The pandemic is no match for buyers.
Like every automaker, Volkswagen was hit very hard by the coronavirus pandemic in the first nine months of this year. But the German automaker has just announced it has returned to profit in the third business quarter, achieving an operating profit of 3.2 billion euros. Ford and FCA also just announced profitable third quarters. VW says part of its success was because of increased demand from China for luxury vehicles. Porsches and Audis were specific highlights. In fact, unlike all other VW-owned brands, only Bentley had better sales in the first nine months of 2020 than in 2019.

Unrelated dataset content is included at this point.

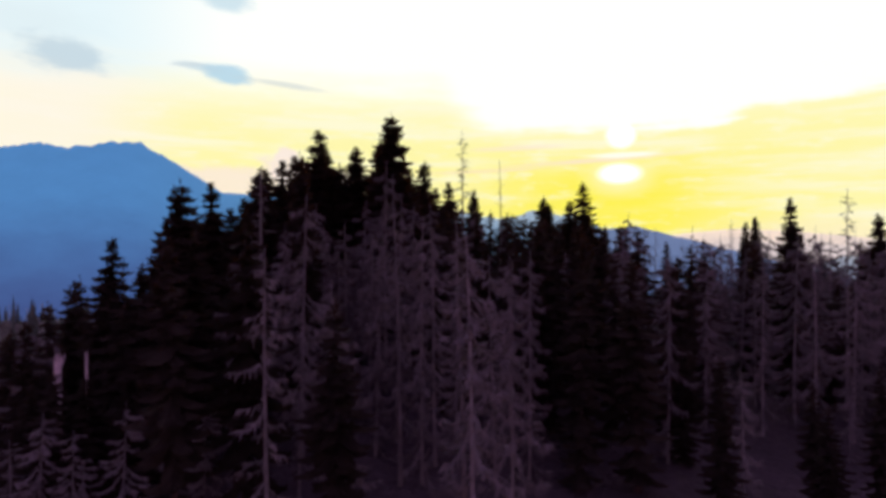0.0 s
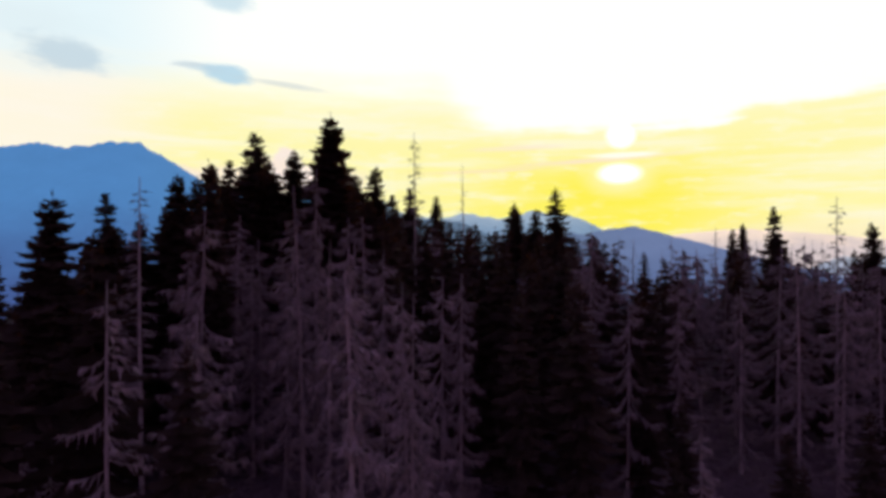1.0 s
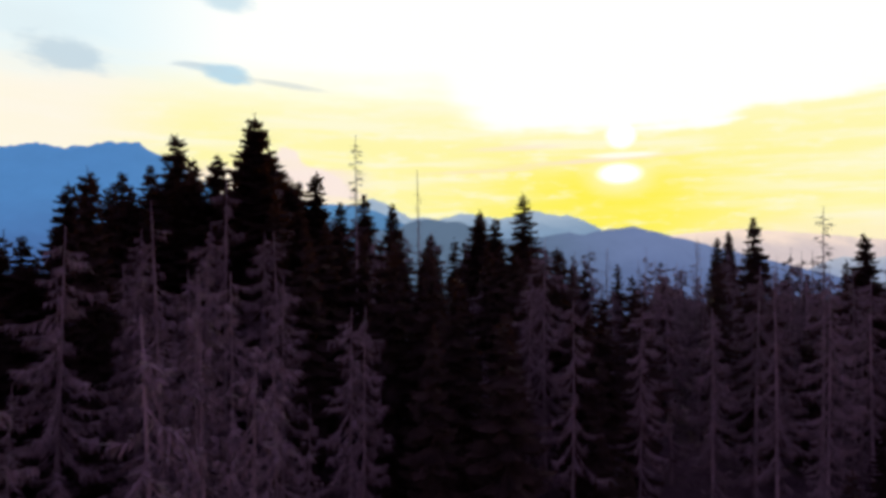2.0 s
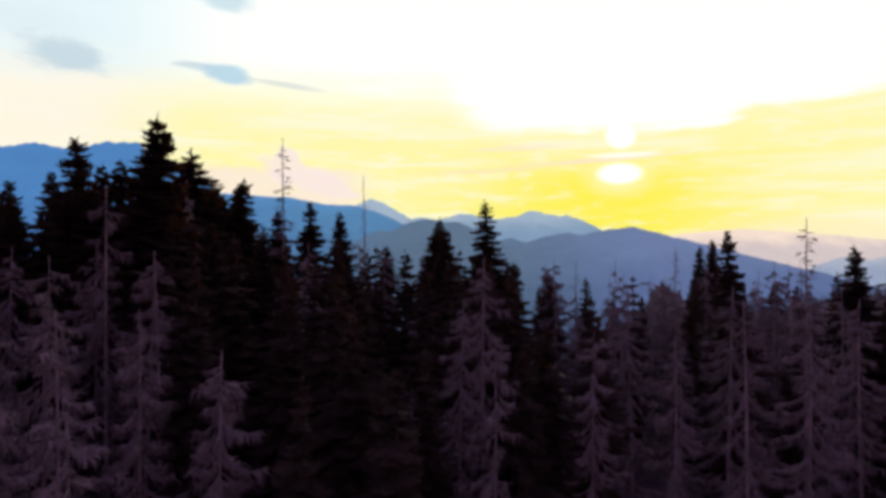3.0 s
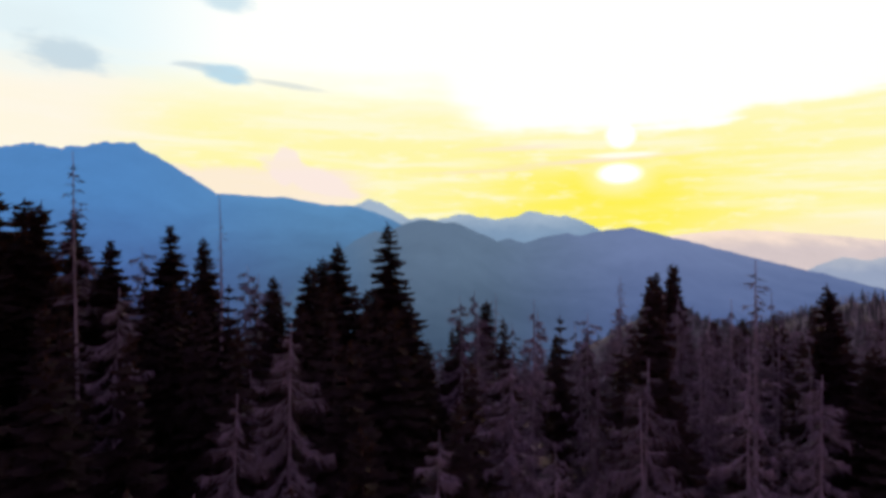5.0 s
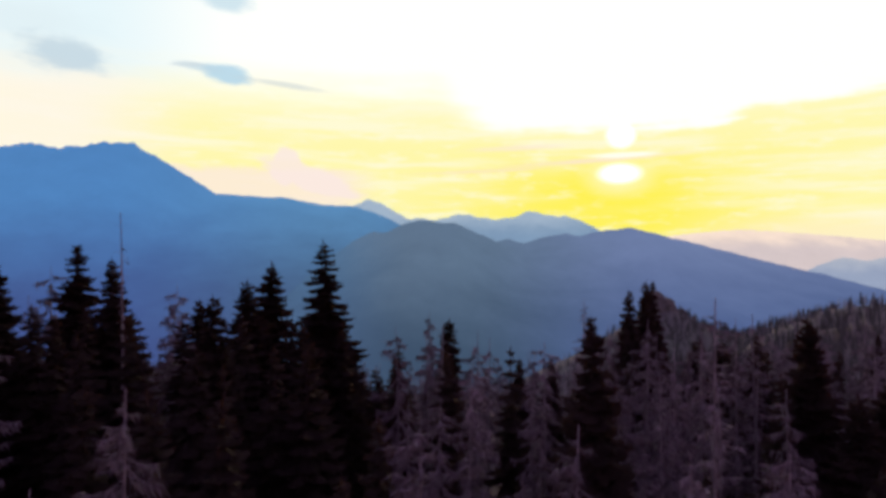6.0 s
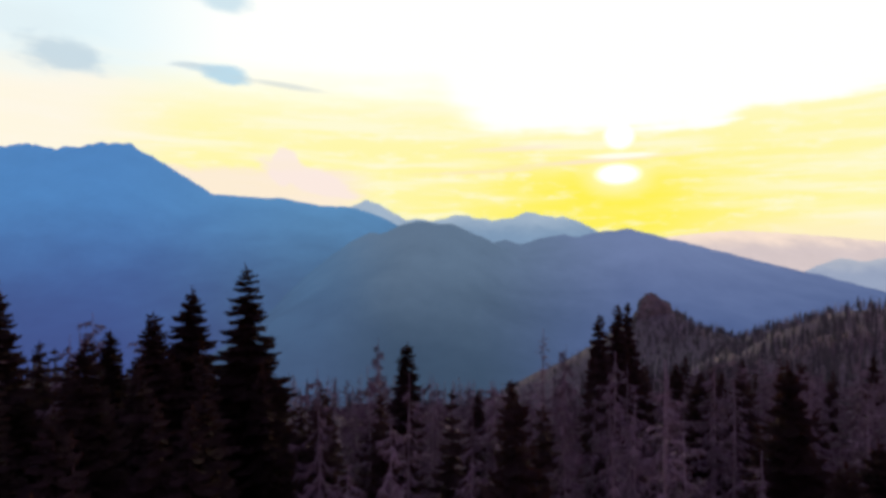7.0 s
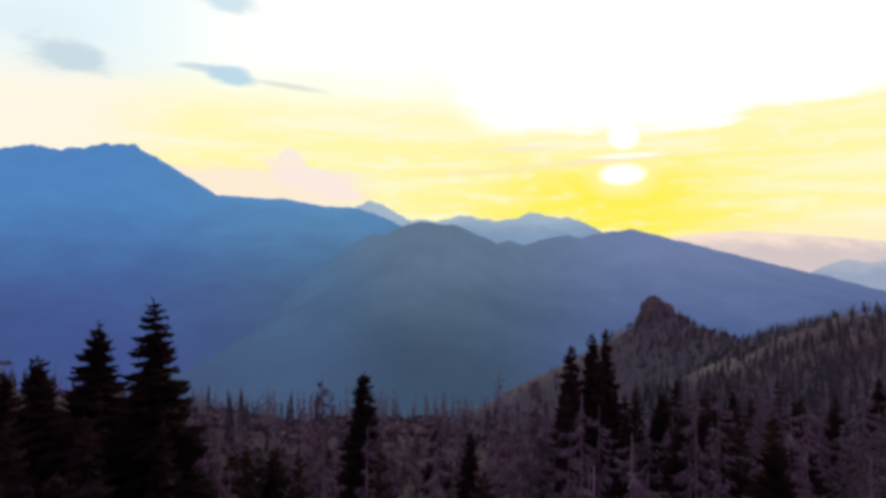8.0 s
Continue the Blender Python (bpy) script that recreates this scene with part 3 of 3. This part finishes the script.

However, the pandemic is not being ignored. "The coronavirus remains a central problem," VW Chief Financial Officer Frank Witter said. "This situation now is anything but relaxed." Witter is specifically referring to the recently re-imposed national lockdowns in Germany and France.
Still, VW says it is still on track to post a profit for the entire year although it will be "severely lower" than in 2019. That's excellent news considering VW had a Q2 loss of 1.7 billion euros. Another reason for Q3's profit was because of cost-cutting measures VW enacted earlier this year; it just took time for them to finally show results.
If you recall, VW was in a very different state last March when it was spending around $2.2 billion a week even though production had been nearly shut down and sales were terrible. The onset of the pandemic not only delayed the reveal of the new VW ID.4 all-electric crossover but also delayed the sales launch of the VW Atlas and new Atlas Cross Sport, two extremely important models for the North American market.
Looking beyond the rest of the year, VW is reportedly re-examining its many brands and whether or not they're worth retaining or selling. A recent rumor claimed Bugatti could be sold to Croatian automaker Rimac while Lamborghini could be spun off, similar to what FCA did with Ferrari a few years ago. Bentley, meanwhile, is expected to be moved under the direct control of Audi in order to enable the ultra-luxury brand to benefit from new Audi technologies.
What also shouldn't be ruled out is the discontinuation of slow-selling and niche vehicles. VW will continue to tighten its belt and will do what it must in order to avoid losing money.